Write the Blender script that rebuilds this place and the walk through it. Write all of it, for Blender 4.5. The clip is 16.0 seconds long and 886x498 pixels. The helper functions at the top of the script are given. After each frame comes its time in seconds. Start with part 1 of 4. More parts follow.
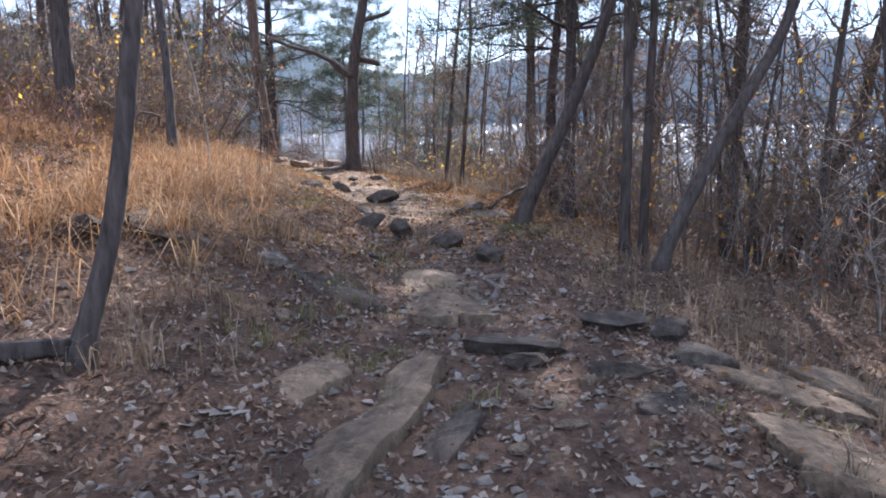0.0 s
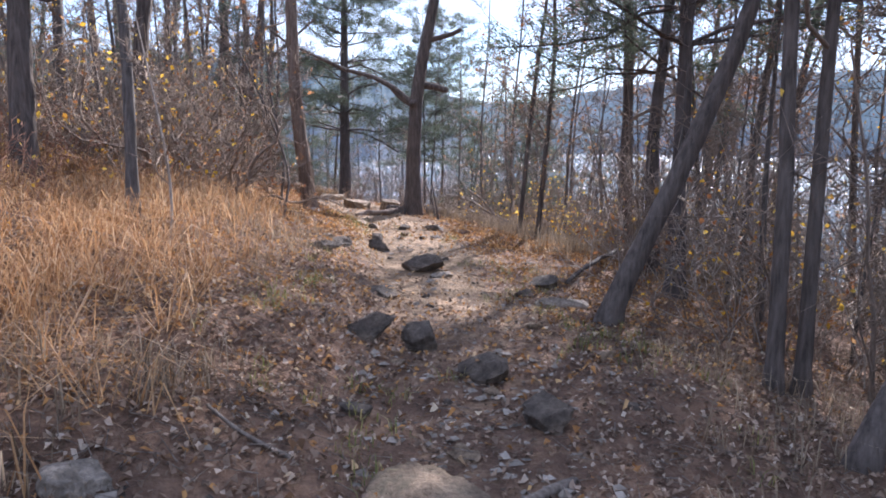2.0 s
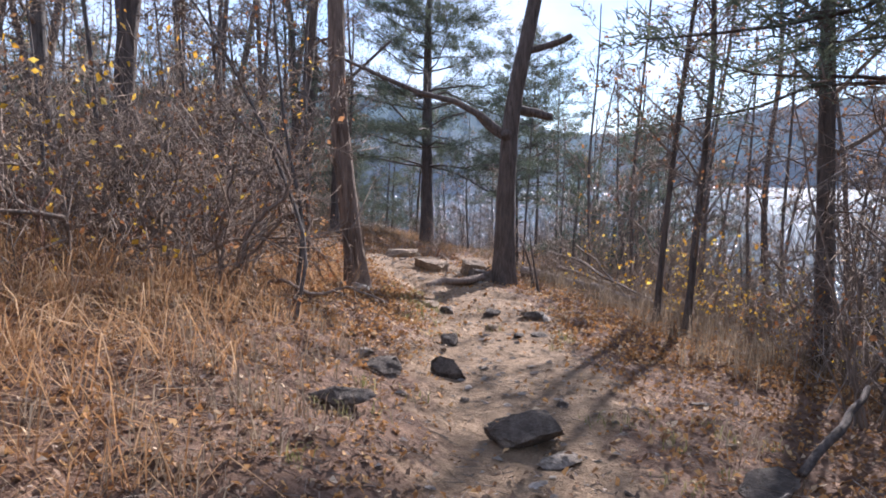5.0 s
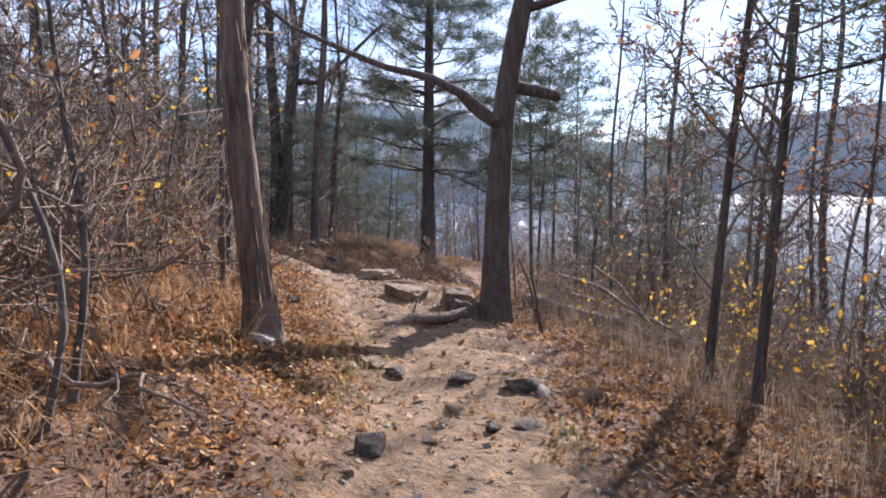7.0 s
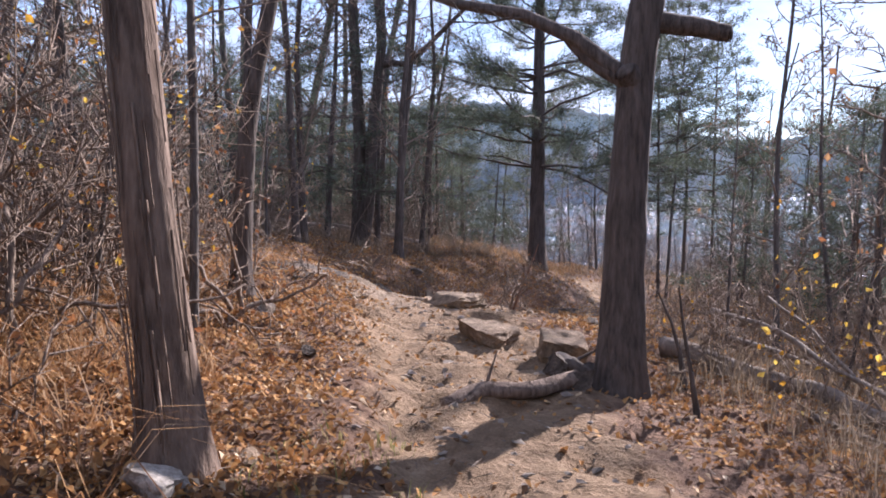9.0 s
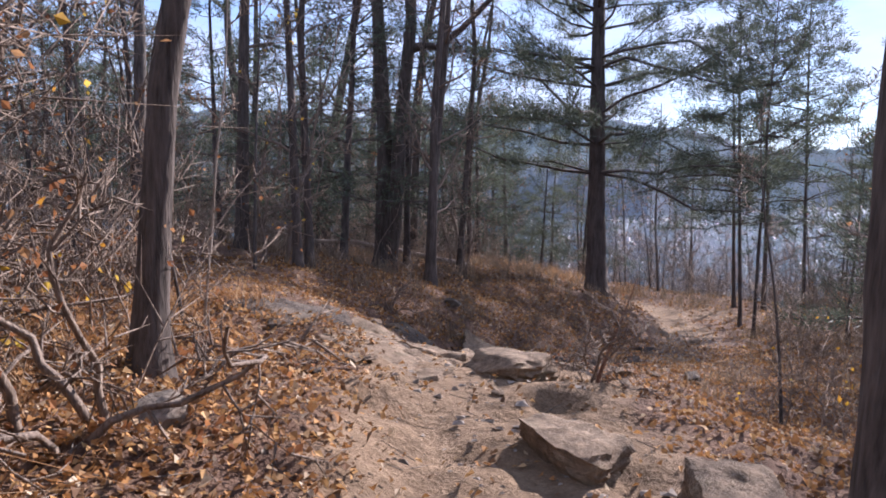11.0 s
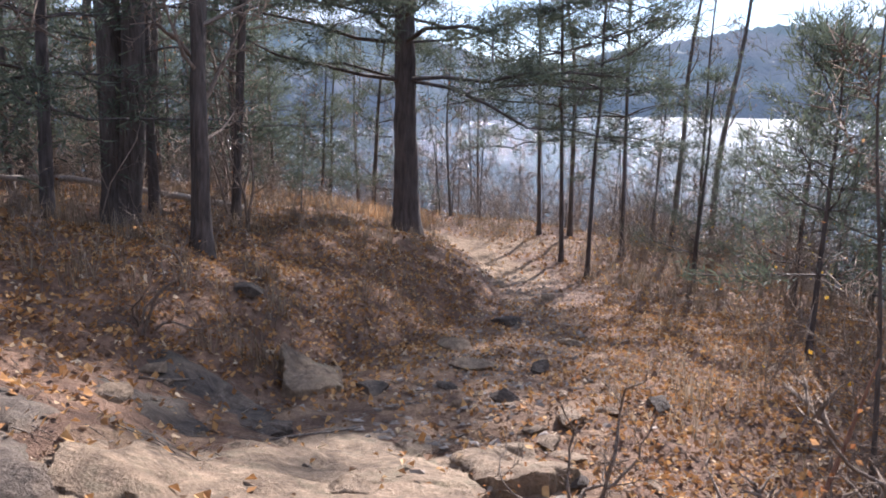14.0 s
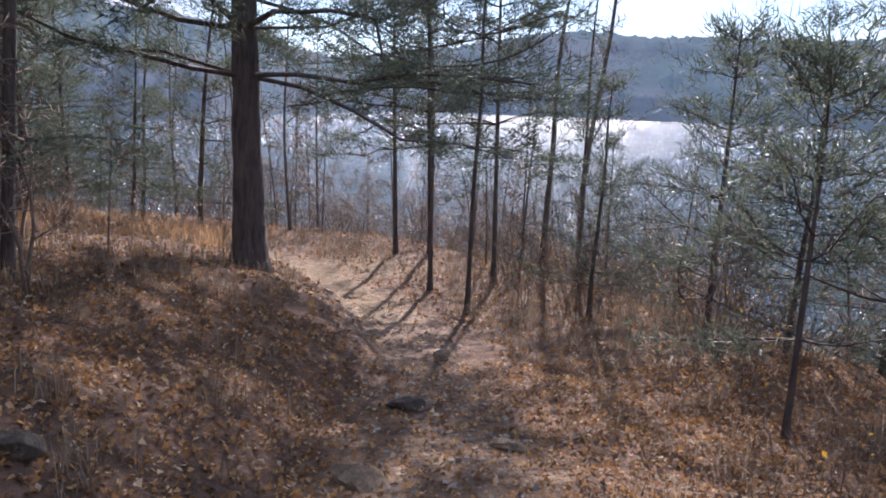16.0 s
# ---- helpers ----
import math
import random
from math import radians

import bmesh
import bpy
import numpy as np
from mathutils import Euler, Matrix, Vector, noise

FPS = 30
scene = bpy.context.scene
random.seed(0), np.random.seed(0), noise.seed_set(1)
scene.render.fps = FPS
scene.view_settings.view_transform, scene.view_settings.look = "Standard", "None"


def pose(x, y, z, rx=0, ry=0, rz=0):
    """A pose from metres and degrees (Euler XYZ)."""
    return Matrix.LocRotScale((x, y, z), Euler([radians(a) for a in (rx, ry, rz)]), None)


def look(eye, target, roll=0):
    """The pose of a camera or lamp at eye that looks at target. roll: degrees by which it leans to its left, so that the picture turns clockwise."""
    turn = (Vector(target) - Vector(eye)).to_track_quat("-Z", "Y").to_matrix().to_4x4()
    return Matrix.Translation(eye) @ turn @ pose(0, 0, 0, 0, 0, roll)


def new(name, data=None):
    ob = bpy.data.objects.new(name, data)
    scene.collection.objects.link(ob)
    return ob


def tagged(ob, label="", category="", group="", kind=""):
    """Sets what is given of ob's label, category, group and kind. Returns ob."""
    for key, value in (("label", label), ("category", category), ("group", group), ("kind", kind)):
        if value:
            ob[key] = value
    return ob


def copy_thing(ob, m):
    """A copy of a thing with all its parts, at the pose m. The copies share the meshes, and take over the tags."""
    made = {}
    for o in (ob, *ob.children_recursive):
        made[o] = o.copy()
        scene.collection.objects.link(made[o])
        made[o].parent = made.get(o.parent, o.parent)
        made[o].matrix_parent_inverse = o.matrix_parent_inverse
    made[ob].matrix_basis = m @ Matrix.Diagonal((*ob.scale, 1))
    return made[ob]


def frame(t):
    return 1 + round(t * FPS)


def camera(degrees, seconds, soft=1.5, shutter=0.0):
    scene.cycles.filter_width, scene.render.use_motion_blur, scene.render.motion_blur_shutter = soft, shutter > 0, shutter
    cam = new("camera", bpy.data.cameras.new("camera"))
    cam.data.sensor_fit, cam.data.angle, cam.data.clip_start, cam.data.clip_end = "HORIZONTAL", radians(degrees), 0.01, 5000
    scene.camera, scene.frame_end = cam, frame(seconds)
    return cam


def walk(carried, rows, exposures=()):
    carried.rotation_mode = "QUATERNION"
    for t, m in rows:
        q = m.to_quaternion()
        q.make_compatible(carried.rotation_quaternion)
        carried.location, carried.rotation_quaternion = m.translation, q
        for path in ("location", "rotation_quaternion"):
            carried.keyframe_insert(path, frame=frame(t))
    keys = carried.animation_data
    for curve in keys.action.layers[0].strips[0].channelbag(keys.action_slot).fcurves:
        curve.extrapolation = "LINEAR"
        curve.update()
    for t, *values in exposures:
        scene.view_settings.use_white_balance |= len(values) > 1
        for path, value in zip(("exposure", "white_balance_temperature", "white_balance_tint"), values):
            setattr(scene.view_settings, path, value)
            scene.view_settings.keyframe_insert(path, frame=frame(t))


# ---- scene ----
cam = camera(61.4, 16.0, 1.8)
METRES, EYE, TILT, LEAN, TURN = 23.0, 1.3, -10.2, 0.0, 0.0
ROWS = [
    (0.0, 0.0, 0.0, 0.0, -0.0, 0.0, -0.0),
    (0.5, 0.007, 0.033, 0.0057, -0.02, 0.51, -0.36),
    (1.0, 0.0118, 0.0643, 0.0124, 0.49, 1.29, -0.79),
    (1.5, 0.0142, 0.0949, 0.0203, 2.74, 1.99, -1.33),
    (2.0, 0.014, 0.1251, 0.0294, 6.75, 1.97, -2.21),
    (2.5, 0.0099, 0.1566, 0.0382, 8.72, 2.64, -2.84),
    (3.0, 0.0076, 0.1847, 0.0474, 12.25, 2.46, -3.36),
    (3.5, -0.0007, 0.2105, 0.0529, 13.25, 2.81, -3.29),
    (4.0, -0.0075, 0.2354, 0.0574, 13.19, 3.41, -3.18),
    (6.5, -0.0192, 0.3886, 0.0834, 14.84, 4.49, -3.26),
    (7.0, -0.0207, 0.4221, 0.0861, 15.29, 4.67, -3.32),
    (7.5, -0.0255, 0.4549, 0.0904, 16.03, 4.73, -3.53),
    (8.0, -0.0291, 0.4884, 0.0956, 18.39, 4.65, -3.82),
    (8.5, -0.0378, 0.5202, 0.1011, 22.17, 4.38, -4.34),
    (9.0, -0.0501, 0.5505, 0.1061, 24.1, 4.08, -4.6),
    (9.5, -0.0607, 0.5819, 0.1125, 26.56, 4.03, -4.77),
    (10.0, -0.0748, 0.6121, 0.1162, 27.27, 4.28, -4.75),
    (12.5, -0.1576, 0.7483, 0.1357, 25.68, 5.74, -4.1),
    (13.0, -0.1743, 0.7732, 0.1419, 20.2, 5.08, -3.23),
    (13.5, -0.1917, 0.7964, 0.1476, 14.09, 2.81, -2.81),
    (14.0, -0.2057, 0.8189, 0.153, 7.93, -0.86, -2.14),
    (14.5, -0.2176, 0.8442, 0.16, 4.21, -3.0, -1.82),
    (15.0, -0.2306, 0.8682, 0.1667, 0.22, -3.15, -1.52),
    (15.5, -0.237, 0.8956, 0.1728, -2.72, -2.46, -1.39),
    (16.0, -0.2436, 0.9226, 0.1788, -5.72, -0.93, -1.29),
]
walk(cam, [(t, pose(0, 0, EYE, TILT, LEAN, TURN) @ pose(METRES * x, METRES * y, METRES * z, 90 + pitch, roll, yaw)) for t, x, y, z, yaw, pitch, roll in ROWS], [(0.0, 1.85, 5550, 18), (1.5, 2.0, 5620, 20), (3.5, 1.75, 5500, 19), (7.0, 1.62, 5750, 21), (10.0, 1.58, 5700, 25), (12.5, 1.2, 5600, 24), (13.0, 1.42, 5600, 24), (13.5, 1.55, 5700, 22), (14.5, 1.95, 5700, 18), (15.0, 1.95, 5700, 19), (16.0, 1.55, 5650, 21)])

from mathutils.bvhtree import BVHTree

# ---- light ----
SUN_AZ, SUN_EL = 13.5, 29.0
world = bpy.data.worlds.new("sky")
scene.world = world
world.use_nodes = True
wt = world.node_tree
wt.nodes.clear()
w_out = wt.nodes.new("ShaderNodeOutputWorld")
w_bg = wt.nodes.new("ShaderNodeBackground")
w_sky = wt.nodes.new("ShaderNodeTexSky")
w_sky.sky_type, w_sky.sun_disc = "NISHITA", False
w_sky.sun_elevation, w_sky.sun_rotation = radians(SUN_EL), radians(SUN_AZ)
w_sky.air_density, w_sky.dust_density = 1.1, 0.0
w_co = wt.nodes.new("ShaderNodeTexCoord")
w_map = wt.nodes.new("ShaderNodeMapping")
w_map.inputs["Scale"].default_value = (2.2, 2.2, 6.0)
w_noise = wt.nodes.new("ShaderNodeTexNoise")
w_noise.inputs["Scale"].default_value, w_noise.inputs["Detail"].default_value, w_noise.inputs["Roughness"].default_value = 1.3, 8, 0.62
w_ramp = wt.nodes.new("ShaderNodeValToRGB")
w_ramp.color_ramp.elements[0].position, w_ramp.color_ramp.elements[1].position = 0.4, 0.68
w_mix = wt.nodes.new("ShaderNodeMixRGB")
w_mix.inputs[2].default_value = (3.9, 4.15, 4.6, 1)
w_soft = wt.nodes.new("ShaderNodeMixRGB")
w_soft.inputs[0].default_value, w_soft.inputs[2].default_value = 0.6, (1.5, 2.1, 3.3, 1)
wt.links.new(w_co.outputs["Generated"], w_map.inputs["Vector"])
wt.links.new(w_map.outputs[0], w_noise.inputs["Vector"])
wt.links.new(w_noise.outputs["Fac"], w_ramp.inputs[0])
wt.links.new(w_ramp.outputs[0], w_mix.inputs[0])
wt.links.new(w_sky.outputs[0], w_soft.inputs[1])
wt.links.new(w_soft.outputs[0], w_mix.inputs[1])
wt.links.new(w_mix.outputs[0], w_bg.inputs[0])
wt.links.new(w_bg.outputs[0], w_out.inputs[0])
w_bg.inputs[1].default_value = 0.1

sun_data = bpy.data.lights.new("sun", "SUN")
sun_data.energy, sun_data.angle, sun_data.color = 4.4, radians(0.9), (1.0, 0.93, 0.82)
sun = new("sun", sun_data)
az, el = radians(SUN_AZ), radians(SUN_EL)
sun.matrix_world = look((0, 0, 60), (-60 * math.sin(az) * math.cos(el), -60 * math.cos(az) * math.cos(el), 60 - 60 * math.sin(el)))

# ---- materials ----
def shade(name, rough=0.85, metal=0.0, spec=0.3):
    m = bpy.data.materials.new(name)
    m.use_nodes = True
    nt = m.node_tree
    b = nt.nodes["Principled BSDF"]
    b.inputs["Roughness"].default_value, b.inputs["Metallic"].default_value = rough, metal
    b.inputs["Specular IOR Level"].default_value = spec
    return m, nt, b


def node(nt, kind, **sets):
    n = nt.nodes.new(kind)
    for k, v in sets.items():
        n.inputs[k.replace("_", " ")].default_value = v
    return n


def ramp(nt, source, *stops):
    r = nt.nodes.new("ShaderNodeValToRGB")
    el = r.color_ramp.elements
    while len(el) < len(stops):
        el.new(0.5)
    for e, (at, c) in zip(el, stops):
        e.position, e.color = at, (*c, 1)
    nt.links.new(source, r.inputs[0])
    return r.outputs[0]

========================

### THE PROBLEM
Please take the lines from the beginning of the data above through the line holding "from math import radians" and transcribe them exactly, without any pictures.

### OUTPUT FOR THIS EXERCISE
Write the Blender script that rebuilds this place and the walk through it. Write all of it, for Blender 4.5. The clip is 16.0 seconds long and 886x498 pixels. The helper functions at the top of the script are given. After each frame comes its time in seconds. Start with part 1 of 4. More parts follow.
0.0 s
2.0 s
5.0 s
7.0 s
9.0 s
11.0 s
14.0 s
16.0 s
# ---- helpers ----
import math
import random
from math import radians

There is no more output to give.